内部の機関についてはシマノもダイワもさほど違いはありませんが、価格が高いものほど内部も丈夫な素材が使われているものが多く、剛性感以外にも巻き心地や感度などにも影響します。
渓流ベイトフィネスリールはダイワとシマノどっちが優れているか【まとめ】
ベイトリールの性能として、トラブルの少ないダイワの方が高性能だという意見をよく耳にします。
確かに、快適に釣りを楽しみたい人とっては、トラブルが少ないリールの方が優秀と感じると思います。
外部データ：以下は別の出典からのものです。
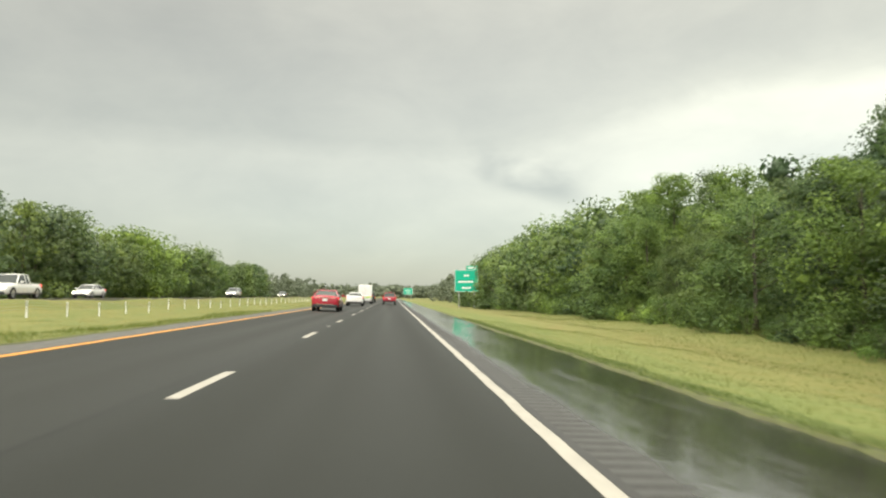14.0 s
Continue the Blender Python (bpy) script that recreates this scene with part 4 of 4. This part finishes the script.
        for yy in (b + 0.95, f - 0.92):
            wheel(v, sx * (hw - 0.12), yy, r, 0.23, sx)
            bm = bmesh.new()
            loft(bm, [[(sx * dx, yy + (r + 0.07) * rr * math.cos(t), r + (r + 0.07) * rr * math.sin(t)) for t in np.linspace(-0.15, math.pi + 0.15, 13)] + [(sx * dx, yy + (r - 0.02) * math.cos(t), r + (r - 0.02) * math.sin(t)) for t in np.linspace(math.pi + 0.15, -0.15, 13)] for dx, rr in ((hw - 0.2, 1.0), (hw + 0.004, 1.0))])
            part("wheel_arch", bm, M_TRIM, v)
        part("side_sill", boxed(sx * (hw - 0.03) - 0.02, sx * (hw - 0.03) + 0.02, b + 1.4, f - 1.4, bot, bot + 0.1), M_TRIM, v)
    x, y = at
    tilt = math.degrees(math.atan(FALL)) if z_of is road_z else 0
    v.matrix_basis = pose(x, y, z_of(x) + 0.002, 0, tilt, facing)
    return tagged(v, label, cat)


vehicle("sedan_car", "metallic red four-door sedan with chrome tail strip", "car", "sedan", P_RED, (-4.75, 306.5))
vehicle("sedan_car", "white four-door sedan driving on the wet asphalt", "car", "sedan", P_WHITE, (-4.3, 337))
vehicle("cargo_van", "tall white cargo van with lime green stripe", "van", "van", P_WHITE, (-4.3, 368))
vehicle("suv_car", "red sport utility car with dark rear glass", "car", "suv", P_RED, (-0.7, 364))
vehicle("suv_car", "black sport utility car ahead of the van", "car", "suv", P_BLACK, (-4.3, 392))
vehicle("sedan_car", "silver sedan far down the wet road", "car", "sedan", P_SILVER, (-0.7, 410))
# oncoming traffic with its lamps lit
for nm, lb, ct, kd, pm, xx, yy in (
        ("sedan_car", "silver sedan on the opposite carriageway", "car", "sedan", P_SILVER, -28.3, 64), ("sedan_car", "dark grey sedan with lit headlamps", "car", "sedan", P_GREY, -28.3, 92),
        ("sedan_car", "white sedan with lit headlamps", "car", "sedan", P_WHITE, -32, 141), ("suv_car", "white sport utility car with lit headlamps", "car", "suv", P_WHITE, -28.3, 164),
        ("sedan_car", "white sedan across the median", "car", "sedan", P_WHITE, -28.3, 214), ("suv_car", "white sport utility car across the median", "car", "suv", P_WHITE, -32, 236),
        ("suv_car", "dark sport utility car across the median", "car", "suv", P_BLACK, -32, 262),
        ("pickup_truck", "white pickup truck with lit headlamps", "truck", "pickup", P_WHITE, -28.3, 311), ("sedan_car", "white sedan far across the median", "car", "sedan", P_WHITE, -32, 335),
        ("suv_car", "silver sport utility car far across the median", "car", "suv", P_SILVER, -28.3, 390), ("sedan_car", "dark grey sedan far across the median", "car", "sedan", P_GREY, -28.3, 450)):
    vehicle(nm, lb, ct, kd, pm, (xx, yy), 180, True, far_z)


def dump_truck(at):
    """White bonneted lorry with a black tipper bed, its front along +y before turning."""
    v = empty("dump_truck")
    part("chassis", boxed(-0.45, 0.45, -3.7, 3.3, 0.62, 0.86, bevel=0.02), M_TRIM, v)
    bm = bmesh.new()
    loft(bm, [[(-w, y, z0), (w, y, z0), (w, y, z1 - 0.18), (w - 0.2, y, z1), (-w + 0.2, y, z1), (-w, y, z1 - 0.18)] for y, w, z0, z1 in
              ((1.75, 1.12, 0.85, 1.78), (2.6, 1.08, 0.7, 1.70), (3.35, 1.0, 0.66, 1.58), (3.6, 0.9, 0.7, 1.40))])
    bonnet = smooth(part("bonnet", bm, P_WHITE, v), False)
    part("grille", boxed(-0.5, 0.5, 3.56, 3.64, 0.78, 1.32, bevel=0.02), M_CHROME, bonnet)
    for k in range(5):
        part("grille_bar", boxed(-0.48, 0.48, 3.635, 3.66, 0.84 + 0.1 * k, 0.875 + 0.1 * k), M_TRIM, bonnet)
    bm = bmesh.new()
    loft(bm, [[(-1.12, 0.15, z), (1.12, 0.15, z), (1.12, yf, z), (-1.12, yf, z)] if z < 2.0 else [(-1.02, 0.2, z), (1.02, 0.2, z), (1.02, yf, z), (-1.02, yf, z)] for z, yf in ((0.8, 1.75), (1.72, 1.78), (2.62, 1.40), (2.78, 1.25))])
    bmesh.ops.bevel(bm, geom=list(bm.edges), offset=0.04, segments=2, affect="EDGES")
    cab = smooth(part("cab", bm, P_WHITE, v), False)
    bm = bmesh.new()
    loft(bm, [[(-0.92, 1.80, 1.80), (0.92, 1.80, 1.80), (0.84, 1.49, 2.54), (-0.84, 1.49, 2.54)], [(-0.92, 1.74, 1.80), (0.92, 1.74, 1.80), (0.84, 1.43, 2.54), (-0.84, 1.43, 2.54)]])
    part("windscreen", bm, M_GLASS, cab)
    part("sun_visor", boxed(-0.92, 0.92, 1.36, 1.66, 2.60, 2.66, bevel=0.02), P_WHITE, cab)
    for k in range(5):
        part("marker_lamp", boxed(-0.78 + 0.36 * k, -0.66 + 0.36 * k, 1.2, 1.32, 2.78, 2.86, bevel=0.02), M_AMBER, cab)
    part("front_bumper", boxed(-1.15, 1.15, 3.5, 3.72, 0.45, 0.74, bevel=0.04), M_CHROME, v)
    for sx in (-1, 1):
        bm = bmesh.new()
        loft(bm, [[(sx * (1.09 - 0.05 * (z > 2)) + d, 0.5, z), (sx * (1.09 - 0.05 * (z > 2)) + d, 1.5 - 0.2 * (z > 2), z)] + [(sx * (1.09 - 0.05 * (z > 2)) + d + 0.02, 1.5 - 0.2 * (z > 2), z), (sx * (1.09 - 0.05 * (z > 2)) + d + 0.02, 0.5, z)] for z, d in ((1.78, 0.012 * sx), (2.48, 0.012 * sx))])
        part("side_window", bm, M_GLASS, cab)
        part("headlamp", boxed(sx * 0.76 - 0.13, sx * 0.76 + 0.13, 3.42, 3.62, 0.9, 1.12, bevel=0.03), M_HEAD, bonnet)
        part("mirror", boxed(sx * 1.33 - 0.09, sx * 1.33 + 0.09, 1.72, 1.82, 1.75, 2.25, bevel=0.03), M_TRIM, cab)
        part("mirror_arm", boxed(min(sx * 1.1, sx * 1.3), max(sx * 1.1, sx * 1.3), 1.75, 1.79, 1.82, 1.86), M_STEEL, cab)
        part("fuel_tank", boxed(sx * 0.85 - 0.25, sx * 0.85 + 0.25, 0.2, 1.5, 0.45, 0.84, bevel=0.1), M_CHROME, v)
        for yy in (2.75, -1.5, -2.75):
            wheel(v, sx * 0.98, yy, 0.5, 0.3, sx)
    # tipper bed with upright ribs
    bm = bmesh.new()
    wb, wt = 1.12, 1.2
    rim = [(-wt, -3.9), (wt, -3.9), (wt, -0.05), (-wt, -0.05)]
    loft(bm, [[(-wb, -3.8, 1.0), (wb, -3.8, 1.0), (wb, -0.1, 1.0), (-wb, -0.1, 1.0)], [(x, y, 2.35) for x, y in rim],
              [(x * 0.93, -3.78 if y < -2 else -0.17, 2.35) for x, y in rim], [(x * 0.9, -3.75 if y < -2 else -0.2, 1.12) for x, y in rim]])
    bed = smooth(part("tipper_bed", bm, P_BLACK, v, "black steel tipper bed"), False)
    for sx in (-1, 1):
        for k in range(5):
            y = -3.6 + 0.8 * k
            bm = bmesh.new()
            loft(bm, [[(sx * (x + d), y - 0.05, z) for d in (-0.02, 0.07)] + [(sx * (x + d), y + 0.05, z) for d in (0.07, -0.02)] for x, z in ((wb, 1.02), (wt, 2.33))])
            part("rib", bm, P_BLACK, bed)
    part("cab_guard", boxed(-1.1, 1.1, -0.1, 0.12, 2.30, 2.52, bevel=0.03), P_BLACK, bed)
    x, y = at
    v.matrix_basis = pose(x, y, far_z(x) + 0.002, 0, 0, 180)
    return tagged(v, "white lorry with black tipper bed and lit headlamps", "truck")


dump_truck((-28.3, 252))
とはいえ、リスクを取ってでも、自分でコントロールするテクニックを磨くのも釣りの楽しさですよね。
ロッドとの相性、使用するルアーの重量やラインの種類、ターゲットの種類やサイズなどのフィールドの環境などを考慮しても、タックルに完璧な正解を導き出すことはできないのが釣りの楽しさでもあります。
ですから、最終的な結論としては、自分が良いと思って選んだリールが最も良いリールという認識で正解です。
あとは道具のスペックに、自分がどれだけ寄せられるかが釣果に反映されるものだと思っています。
今回は、シマノとダイワの両メーカーのベイトフィネスリールは、どちらが優れているのかについて解説しました。
どちらも非常に高性能で、渓流ベイトフィネスを楽しむためのパフォーマンスは充分に備わっていると断言できます。
しかし、この両者のリールについては、決して似たような特徴ではなく、それぞれに違う特徴があるが故に、使う人との相性がはっきりとわかるほどの違いがあります。以上を踏まえて自分に合ったベイトフィネス用リールを見つけてほしいと思います。
シマノ
- 飛距離重視
- 価格に見合った剛性感と高級感
- 自力でキャスト調整する操作感
最長飛距離に関しては多少シマノに分がありますが、その分バックラッシュなどのトラブルが起こるリスクも高くなるので、テクニックでカバーする楽しさがあります。剛性感や高級感に関して言えば、カルカッタコンクエストBFS以外はどうしてもオモチャのような頼りなさも否めないところです。
ダイワ
- キャストコントロール性が高い
- オートマチックなキャストフィーリングでトラブル回避能力が高い
- デザインがgood
最後に
シマノはユーザーの意見よりも、極限まで尖らせた性能で使う人を選ぶ「オレについてこい!」タイプで、ダイワは釣り人のレベルに関係なく、使いやすさを重視する「一緒に釣ろうぜ!」タイプのリールが多い印象です。
あくまでも個人的な意見ですから、話半分で聞いてもらえると良いかなと思います。
キャストが苦手と感じる人にとっては、エアブレーキシステムを搭載したダイワの一択となりますが、上達するとやはり物足りなくなることもあるでしょう。デザインについては好みによりますが、ダイワが一歩進んでいるように感じます。